▶ **GIVEN REQUEST**
Repeat every line of the data exactly, but not the pictures.

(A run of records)

· · · ·

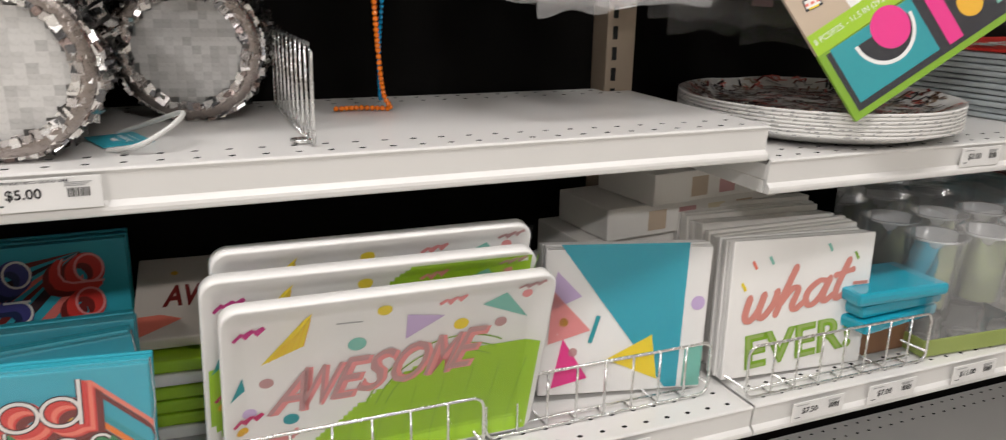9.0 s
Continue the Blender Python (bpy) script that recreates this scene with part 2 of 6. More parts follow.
class Art:
    """Flat print on a card, in millimetres: u to the right, v up, lift towards the aisle."""

    def __init__(self, warp=None, clip=None):
        self.v, self.f, self.i, self.keys, self.warp, self.clip = [], [], [], [], warp, clip

    def put(self, pts, faces, key, lift):
        if key not in self.keys:
            self.keys.append(key)
        b = len(self.v)
        for u, w in pts:
            if self.clip:
                if len(self.clip) == 4:
                    u, w = min(max(u, self.clip[0]), self.clip[2]), min(max(w, self.clip[1]), self.clip[3])
                else:
                    c0, c1, rr = self.clip
                    d = math.hypot(u - c0, w - c1)
                    if d > rr:
                        u, w = c0 + (u - c0) * rr / d, c1 + (w - c1) * rr / d
            y = -lift - (self.warp(u, w) if self.warp else 0)
            self.v.append((u * 0.001, y * 0.001, w * 0.001))
        for q in faces:
            self.f.append(tuple(b + k for k in q))
            self.i.append(self.keys.index(key))
        return self

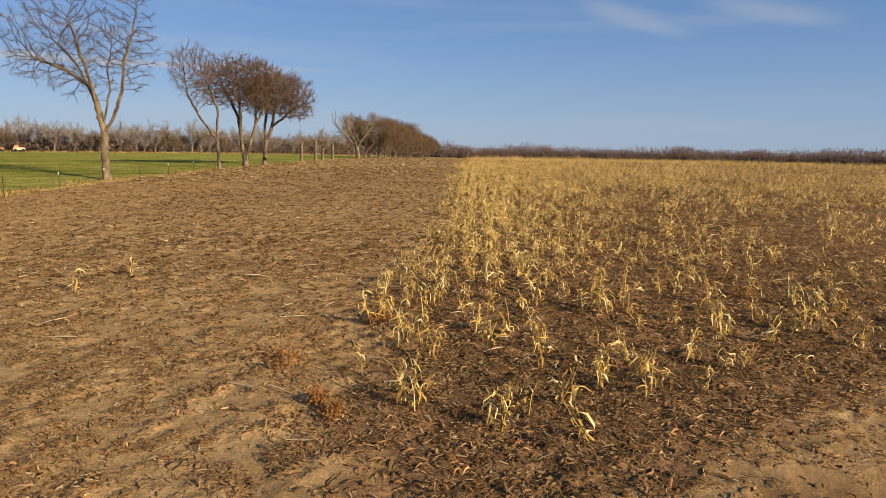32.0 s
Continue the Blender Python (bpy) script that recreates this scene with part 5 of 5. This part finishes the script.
x, y, z, zz, q = sample(509, 240000, 15, 30, 12, 27.5, lambda x, y, z: ease(0.03, 0.35, z["stub"]) * ease(23.5, 20.0, x) * np.maximum(ease(1.0, 0.75, z["stub"]), 0.2 * ease(26, 20, x) + 0.8 * ease(2.4, 1.0, x - np.interp(y, STUB_Y, STUB_X)) * ease(23.5, 21, y)) * ease(0.40, 0.6, lat_b(x, y, 0.9, 3)))
turf("island_grass", "thin yellow-green grass at the edge of the stubble", x, y, surface(x, y), (0.05, 0.16), (0.010, 0.02), (0.3, 1.3), 9, GRASS_GREEN)


# residue of the harvest: broken leaves and stalks that lie flat
def litter(name, label, x, y, z, length, width, seed, mat):
    q = np.random.RandomState(seed)
    n = len(x)
    a = q.rand(n) * 6.283
    ln, w = q.uniform(*length, n), q.uniform(*width, n) * 0.5
    d = np.stack([np.cos(a), np.sin(a), q.uniform(-0.1, 0.28, n)], 1)
    s = np.stack([-np.sin(a), np.cos(a), q.uniform(-0.5, 0.5, n)], 1) * w[:, None]
    c = np.stack([x, y, z + 0.012 + 0.4 * w], 1)
    bend = np.stack([s[:, 0] * 2, s[:, 1] * 2, q.uniform(0.0, 0.03, n)], 1)
    h = (ln / 2)[:, None]
    v = np.stack([c - d * h - s * 0.6, c - d * h + s * 0.6, c + s + bend, c - s + bend, c + d * h + s * 0.4, c + d * h - s * 0.4], 1).reshape(-1, 3)
    b = np.arange(n)[:, None] * 6
    f = np.concatenate([b + [0, 1, 2, 3], b + [3, 2, 4, 5]], 1).reshape(-1, 4)
    me = mesh_from(name, v, f)
    me.materials.append(mat)
    return tagged(new(name, me), label, "crop residue", kind="stuff")


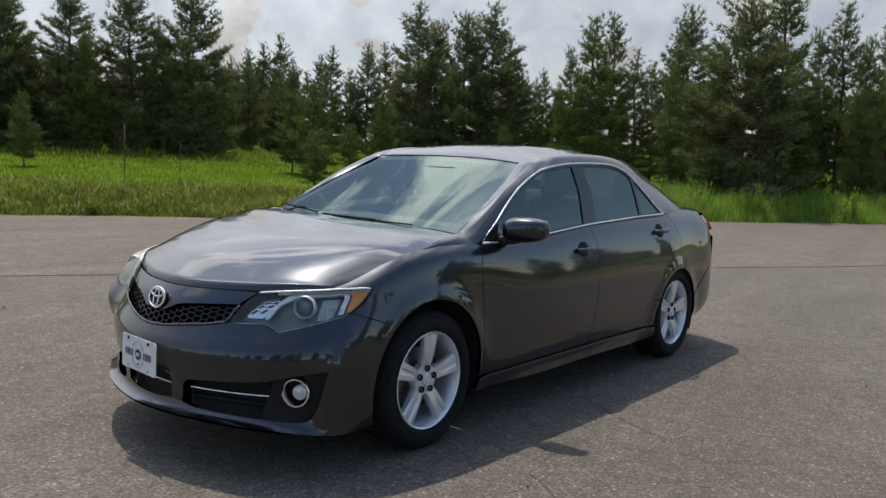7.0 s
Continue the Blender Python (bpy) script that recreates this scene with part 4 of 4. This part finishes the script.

· · · ·

▶ **OUTPUT**
9.0 s
Continue the Blender Python (bpy) script that recreates this scene with part 2 of 6. More parts follow.
class Art:
    """Flat print on a card, in millimetres: u to the right, v up, lift towards the aisle."""

    def __init__(self, warp=None, clip=None):
        self.v, self.f, self.i, self.keys, self.warp, self.clip = [], [], [], [], warp, clip

    def put(self, pts, faces, key, lift):
        if key not in self.keys:
            self.keys.append(key)
        b = len(self.v)
        for u, w in pts:
            if self.clip:
                if len(self.clip) == 4:
                    u, w = min(max(u, self.clip[0]), self.clip[2]), min(max(w, self.clip[1]), self.clip[3])
                else:
                    c0, c1, rr = self.clip
                    d = math.hypot(u - c0, w - c1)
                    if d > rr:
                        u, w = c0 + (u - c0) * rr / d, c1 + (w - c1) * rr / d
            y = -lift - (self.warp(u, w) if self.warp else 0)
            self.v.append((u * 0.001, y * 0.001, w * 0.001))
        for q in faces:
            self.f.append(tuple(b + k for k in q))
            self.i.append(self.keys.index(key))
        return self

32.0 s
Continue the Blender Python (bpy) script that recreates this scene with part 5 of 5. This part finishes the script.
x, y, z, zz, q = sample(509, 240000, 15, 30, 12, 27.5, lambda x, y, z: ease(0.03, 0.35, z["stub"]) * ease(23.5, 20.0, x) * np.maximum(ease(1.0, 0.75, z["stub"]), 0.2 * ease(26, 20, x) + 0.8 * ease(2.4, 1.0, x - np.interp(y, STUB_Y, STUB_X)) * ease(23.5, 21, y)) * ease(0.40, 0.6, lat_b(x, y, 0.9, 3)))
turf("island_grass", "thin yellow-green grass at the edge of the stubble", x, y, surface(x, y), (0.05, 0.16), (0.010, 0.02), (0.3, 1.3), 9, GRASS_GREEN)


# residue of the harvest: broken leaves and stalks that lie flat
def litter(name, label, x, y, z, length, width, seed, mat):
    q = np.random.RandomState(seed)
    n = len(x)
    a = q.rand(n) * 6.283
    ln, w = q.uniform(*length, n), q.uniform(*width, n) * 0.5
    d = np.stack([np.cos(a), np.sin(a), q.uniform(-0.1, 0.28, n)], 1)
    s = np.stack([-np.sin(a), np.cos(a), q.uniform(-0.5, 0.5, n)], 1) * w[:, None]
    c = np.stack([x, y, z + 0.012 + 0.4 * w], 1)
    bend = np.stack([s[:, 0] * 2, s[:, 1] * 2, q.uniform(0.0, 0.03, n)], 1)
    h = (ln / 2)[:, None]
    v = np.stack([c - d * h - s * 0.6, c - d * h + s * 0.6, c + s + bend, c - s + bend, c + d * h + s * 0.4, c + d * h - s * 0.4], 1).reshape(-1, 3)
    b = np.arange(n)[:, None] * 6
    f = np.concatenate([b + [0, 1, 2, 3], b + [3, 2, 4, 5]], 1).reshape(-1, 4)
    me = mesh_from(name, v, f)
    me.materials.append(mat)
    return tagged(new(name, me), label, "crop residue", kind="stuff")


7.0 s
Continue the Blender Python (bpy) script that recreates this scene with part 4 of 4. This part finishes the script.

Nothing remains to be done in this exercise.